Synopses & Reviews
From the bestselling author of How the Irish Saved Civilization
, a fascinating look at how medieval thinkers created the origins of modern intellectual movements.
After the long period of decline known as the Dark Ages, medieval Europe experienced a rebirth of scholarship, art, literature, philosophy, and science and began to develop a vision of Western society that remains at the heart of Western civilization today, from the entry of women into professions that had long been closed to them to the early investigations into alchemy that would form the basis of experimental science. On visits to the great cities of Europe-monumental Rome; the intellectually explosive Paris of Peter Abelard and Thomas Aquinas; the hotbed of scientific study that was Oxford; and the incomparable Florence of Dante and Giotto-acclaimed historian Thomas Cahill brilliantly captures the spirit of experimentation, the colorful pageantry, and the passionate pursuit of knowledge that built the foundations for the modern world.

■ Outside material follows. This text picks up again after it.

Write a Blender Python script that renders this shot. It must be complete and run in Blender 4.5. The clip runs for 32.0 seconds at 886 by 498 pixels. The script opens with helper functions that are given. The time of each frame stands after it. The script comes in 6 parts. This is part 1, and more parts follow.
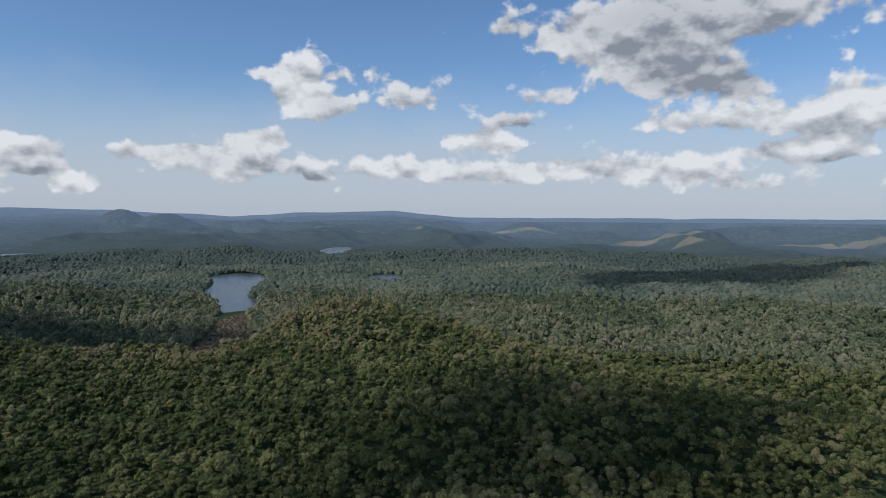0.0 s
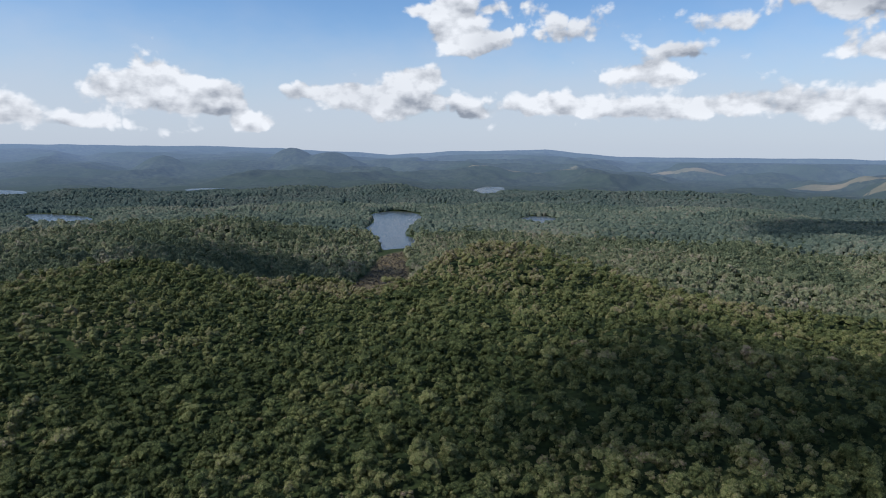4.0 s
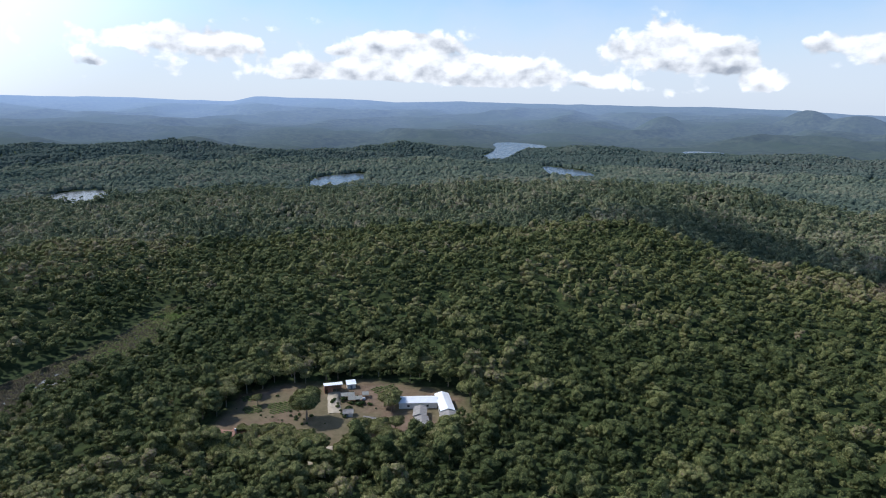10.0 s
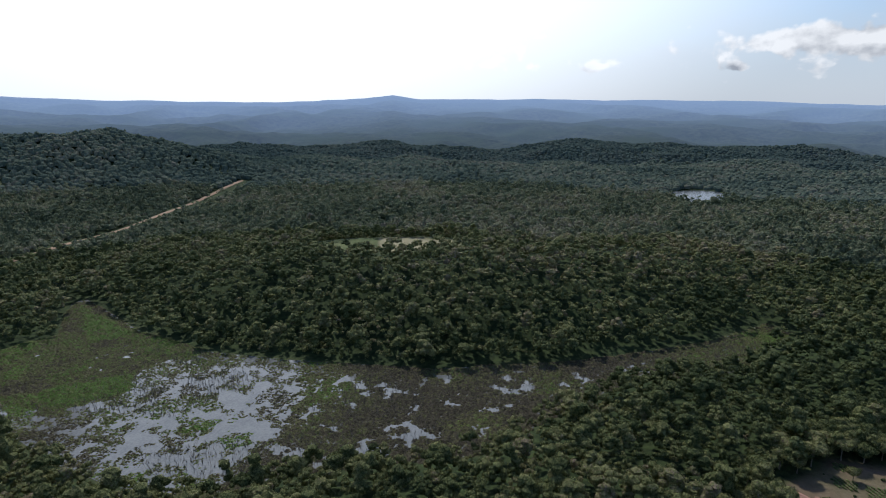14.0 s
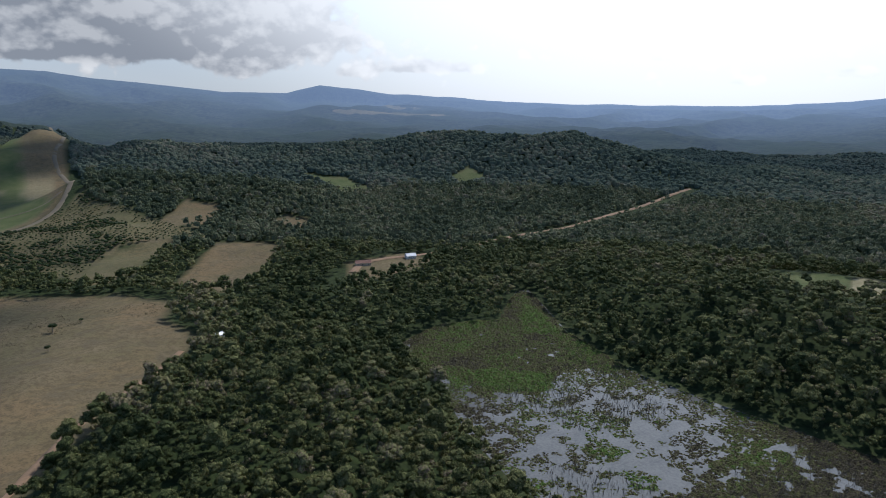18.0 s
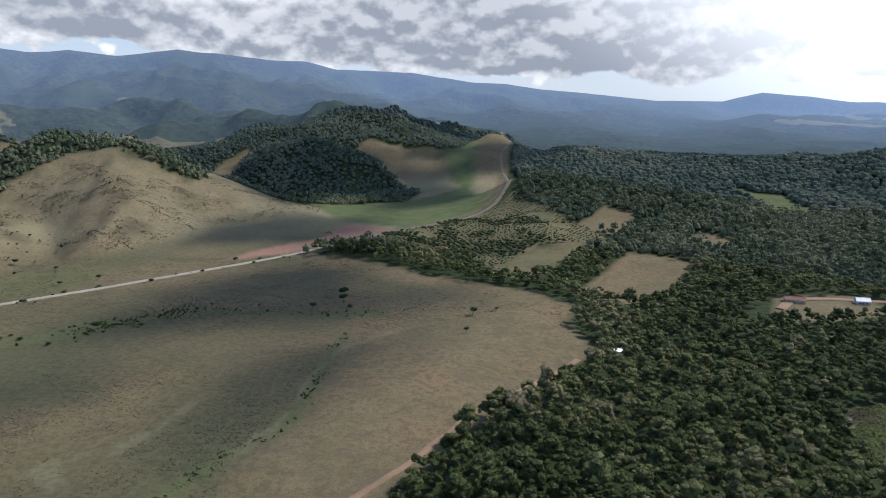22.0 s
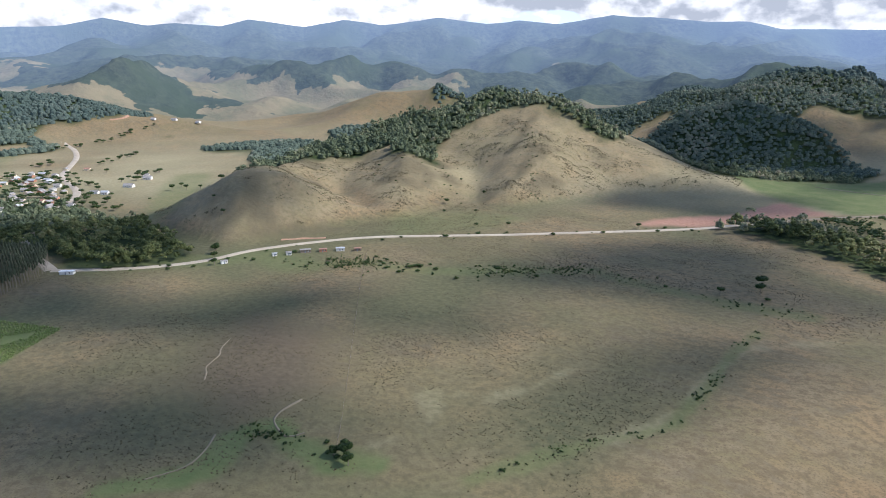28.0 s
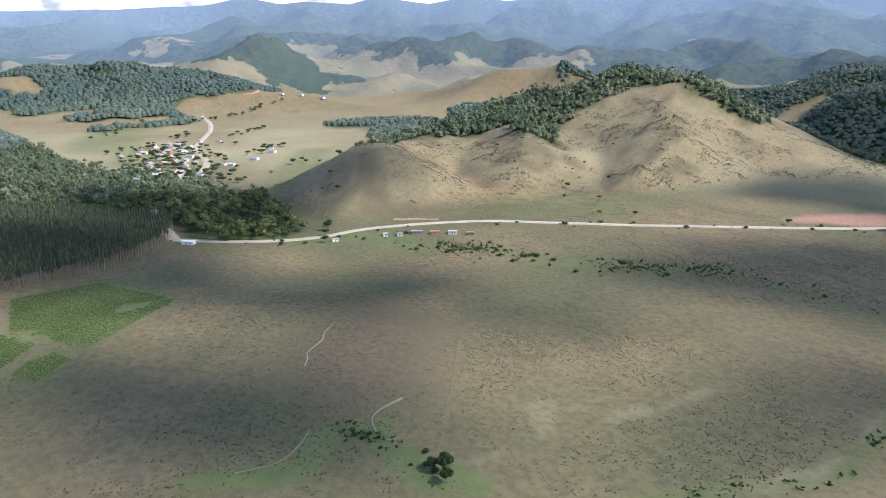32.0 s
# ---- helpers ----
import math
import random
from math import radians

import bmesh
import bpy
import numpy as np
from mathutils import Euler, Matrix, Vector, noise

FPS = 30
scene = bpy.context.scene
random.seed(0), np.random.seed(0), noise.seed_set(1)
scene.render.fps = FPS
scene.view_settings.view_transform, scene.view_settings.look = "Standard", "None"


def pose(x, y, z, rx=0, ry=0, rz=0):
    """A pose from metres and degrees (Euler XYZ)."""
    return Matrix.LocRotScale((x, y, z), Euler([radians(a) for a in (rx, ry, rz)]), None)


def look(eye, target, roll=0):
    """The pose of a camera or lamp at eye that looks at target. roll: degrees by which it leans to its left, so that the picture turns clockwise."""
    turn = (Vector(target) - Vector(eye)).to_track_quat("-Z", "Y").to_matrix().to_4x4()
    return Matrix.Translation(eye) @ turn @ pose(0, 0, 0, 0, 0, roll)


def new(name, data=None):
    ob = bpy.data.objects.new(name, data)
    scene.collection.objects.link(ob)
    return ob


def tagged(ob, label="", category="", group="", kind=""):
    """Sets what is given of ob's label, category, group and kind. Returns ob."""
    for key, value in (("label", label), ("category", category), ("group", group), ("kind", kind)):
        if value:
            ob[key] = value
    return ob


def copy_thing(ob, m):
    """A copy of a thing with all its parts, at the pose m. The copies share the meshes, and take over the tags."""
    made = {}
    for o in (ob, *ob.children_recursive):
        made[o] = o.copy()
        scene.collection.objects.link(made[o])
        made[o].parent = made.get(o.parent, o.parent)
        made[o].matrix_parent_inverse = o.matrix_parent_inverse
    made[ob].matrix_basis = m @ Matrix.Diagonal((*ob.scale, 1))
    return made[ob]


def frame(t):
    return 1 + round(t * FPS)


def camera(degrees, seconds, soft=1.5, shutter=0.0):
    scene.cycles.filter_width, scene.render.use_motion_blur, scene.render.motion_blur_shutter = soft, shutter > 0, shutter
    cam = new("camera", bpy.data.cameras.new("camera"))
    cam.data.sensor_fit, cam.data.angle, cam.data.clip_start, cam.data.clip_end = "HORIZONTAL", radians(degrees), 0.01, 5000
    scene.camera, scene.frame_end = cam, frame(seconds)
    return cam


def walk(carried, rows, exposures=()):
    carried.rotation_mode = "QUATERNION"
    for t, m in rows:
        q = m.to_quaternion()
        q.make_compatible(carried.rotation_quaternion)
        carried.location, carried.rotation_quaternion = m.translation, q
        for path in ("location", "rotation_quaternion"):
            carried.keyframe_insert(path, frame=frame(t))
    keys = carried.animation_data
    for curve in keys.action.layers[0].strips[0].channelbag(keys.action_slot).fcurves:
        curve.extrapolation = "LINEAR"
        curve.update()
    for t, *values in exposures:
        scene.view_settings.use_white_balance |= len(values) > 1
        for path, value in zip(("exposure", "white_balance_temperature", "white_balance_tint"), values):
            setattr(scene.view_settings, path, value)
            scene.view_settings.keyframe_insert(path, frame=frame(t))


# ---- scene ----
# seconds, x, y, z, heading, pitch, roll
PATH = [
    (0, 57.78, -32.32, 164.18, -2.948, -3.728, 0.365),
    (0.5, 57.74, -30.01, 164.49, -2.483, -3.726, 0.349),
    (1, 57.67, -28.70, 164.68, -1.839, -3.673, 0.403),
    (1.5, 57.21, -28.23, 164.81, -0.785, -4.131, 0.493),
    (2, 57.08, -28.38, 165.01, 0.880, -5.061, 0.514),
    (2.5, 56.85, -28.58, 165.46, 3.221, -6.111, 0.569),
    (4.5, 52.15, -27.78, 171.03, 14.090, -10.318, 0.444),
    (5, 51.81, -26.38, 171.82, 18.697, -11.276, 0.558),
    (5.5, 51.14, -25.01, 172.40, 24.365, -12.256, 0.639),
    (6, 49.64, -23.20, 172.76, 27.396, -12.865, 0.711),
    (6.5, 48.03, -20.24, 172.95, 27.423, -12.860, 0.666),
    (7, 46.55, -17.31, 173.05, 27.510, -12.810, 0.690),
    (7.5, 44.93, -14.80, 173.11, 29.683, -12.854, 0.619),
    (8, 43.31, -12.04, 173.17, 34.392, -12.890, 0.618),
    (8.5, 40.91, -9.09, 173.14, 38.725, -12.969, 0.619),
    (9, 37.79, -6.52, 172.94, 42.215, -13.024, 0.630),
    (9.5, 34.17, -4.01, 172.64, 47.023, -13.093, 0.606),
    (10, 30.37, -1.93, 172.24, 52.956, -13.190, 0.730),
    (10.5, 26.42, -0.43, 171.73, 59.850, -13.256, 0.675),
    (11, 21.94, 0.90, 171.12, 66.860, -13.342, 0.595),
    (11.5, 17.73, 1.71, 170.52, 73.851, -13.379, 0.600),
    (12, 13.97, 1.88, 170.10, 80.560, -13.381, 0.603),
    (12.5, 9.82, 2.09, 169.90, 87.148, -13.385, 0.530),
    (13, 6.28, 1.80, 169.91, 93.163, -13.388, 0.529),
    (13.5, 3.69, 1.07, 169.93, 99.166, -13.325, 0.387),
    (14, 0.00, -0.00, 169.98, 104.907, -13.331, 0.386),
    (14.5, -3.96, -1.99, 170.09, 110.414, -13.304, 0.484),
    (16.5, -16.59, -11.67, 172.02, 129.419, -13.400, 0.392),
    (17, -19.32, -13.76, 172.18, 134.212, -13.339, 0.368),
    (17.5, -22.59, -16.14, 172.20, 138.985, -13.291, 0.247),
    (18, -24.91, -18.89, 172.13, 143.728, -13.210, 0.143),
    (18.5, -26.92, -22.19, 172.03, 148.386, -13.118, 0.111),
    (19, -28.96, -25.66, 171.86, 153.053, -13.027, 0.069),
    (19.5, -30.63, -29.41, 171.67, 157.596, -12.936, 0.009),
    (20, -31.64, -33.66, 171.49, 161.893, -12.843, 0.025),
    (20.5, -32.33, -38.05, 171.23, 166.232, -12.746, 0.082),
    (21, -32.80, -42.23, 170.76, 170.666, -12.667, 0.059),
    (21.5, -33.04, -46.70, 170.14, 175.437, -12.571, 0.054),
    (22, -32.77, -51.26, 169.39, 180.322, -12.511, 0.131),
    (22.5, -32.51, -55.38, 168.68, 184.673, -12.461, 0.118),
    (23, -31.99, -59.28, 167.99, 187.938, -12.385, 0.114),
    (23.5, -31.08, -63.55, 167.23, 191.484, -12.284, 0.176),
    (24, -29.82, -67.75, 166.42, 195.268, -12.228, 0.238),
    (24.5, -28.36, -71.55, 165.53, 199.159, -12.143, 0.241),
    (26.5, -22.49, -87.44, 159.49, 209.087, -12.618, 0.195),
    (27, -19.95, -91.30, 158.01, 211.745, -13.558, 0.242),
    (27.5, -17.85, -94.72, 156.52, 214.345, -14.526, 0.215),
    (28, -15.43, -97.63, 155.14, 216.286, -15.368, 0.220),
    (28.5, -13.18, -100.79, 153.93, 218.018, -16.147, 0.220),
    (29, -10.39, -104.10, 152.98, 219.829, -16.883, 0.216),
    (29.5, -7.50, -107.26, 152.33, 221.613, -17.386, 0.241),
    (30, -5.06, -110.12, 151.94, 222.738, -17.470, 0.209),
    (30.5, -1.99, -113.28, 151.73, 223.888, -17.426, 0.205),
    (31, 1.23, -116.39, 151.58, 225.447, -17.372, 0.232),
    (31.5, 4.64, -119.12, 151.40, 226.726, -17.306, 0.246),
    (32, 7.83, -122.02, 151.18, 226.830, -17.242, 0.249),
]
cam = camera(69.767, 32.0, soft=1.0)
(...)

The inimitable author Cahill turns his eye on the dawn of the modern Western world in this intelligent, beautifully written exploration of medieval Europe, the fifth book in his acclaimed 'Hinges of History' series.
About the Author
Thomas Cahill's appealing approach to distant history has won the attention of millions of readers in North America and beyond. Cahill is the author of four previous volumes in the Hinges of History series: How the Irish Saved Civilization, The Gifts of the Jews, Desire of the Everlasting Hills, and Sailing the Wine-Dark Sea. They have been bestsellers, not only in the United States but also in countries ranging from Italy to Brazil. He and his wife, Susan, also a writer, divide their time between New York and Rome.